### Task prompt
Leaving out the pictures, retype the lines from the beginning of the listing through the line containing "straw-coloured grass in".

### Source material

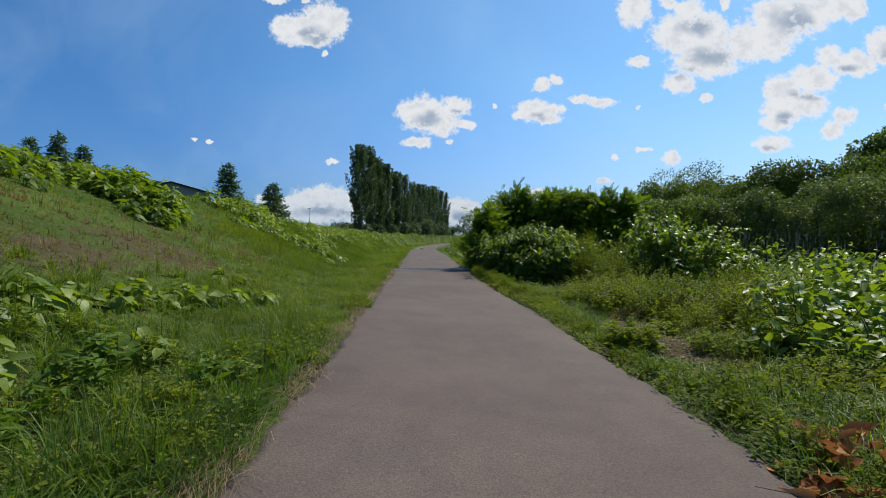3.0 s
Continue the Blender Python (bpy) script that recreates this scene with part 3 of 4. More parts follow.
    ob = new("dry_grass", mesh_of("dry_grass", *join(dry), DRY))
    tagged(ob, "withered straw-coloured grass in bare spots", "grass", kind="stuff")


make_grass()


LEAF = mesh_of("leaf", BROAD[0], BROAD[1], KNOT_VEINED, True)
LEAF_SUNLIT = mesh_of("leaf", BROAD[0], BROAD[1], SUNLIT_VEINED, True)


def broad_plant(name, x, y, rx, ry, h, stems, leaf, label, material=KNOT, far=False, group="knotweed thickets", turn=0.0, single=0, side=(1.0, 0.5), heart=0, arch=False):
    """A thicket of arching stems with broad alternate leaves, a dome rx by ry wide and h high."""
    z0 = float(land(x, y))
    root = empty(name, x, y, z0, label, "shrub", group)
    r = np.sqrt(rng.uniform(0, 1, stems))
    a = rng.uniform(0, 2 * np.pi, stems)
    ca, sa = math.cos(turn), math.sin(turn)
    foot = 0.62 if arch else 0.8
    bx0, by0 = r * np.cos(a) * rx * foot, r * np.sin(a) * ry * foot
    bx, by = bx0 * ca - by0 * sa, bx0 * sa + by0 * ca
    bz = land(x + bx, y + by) - z0
    tops = h * (1 - (0.3 if arch else 0.45) * r ** 2) * rng.uniform(0.62 if arch else 0.5, 1.15, stems)
    ox, oy = r * np.cos(a), r * np.sin(a)
    out = np.stack([ox * ca - oy * sa, ox * sa + oy * ca, 0 * r], -1) + rng.normal(0, 0.35, (stems, 3)) * [1, 1, 0]
    bits, lp, lw, ln, ls = [], [], [], [], []
    s = np.linspace(0, 1, 5)
    for k in range(stems):
        base = np.array((bx[k], by[k], bz[k]))
        lean_out = out[k] * tops[k] * (0.4 if arch else 0.38)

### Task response
3.0 s
Continue the Blender Python (bpy) script that recreates this scene with part 3 of 4. More parts follow.
    ob = new("dry_grass", mesh_of("dry_grass", *join(dry), DRY))
    tagged(ob, "withered straw-coloured grass in bare spots", "grass", kind="stuff")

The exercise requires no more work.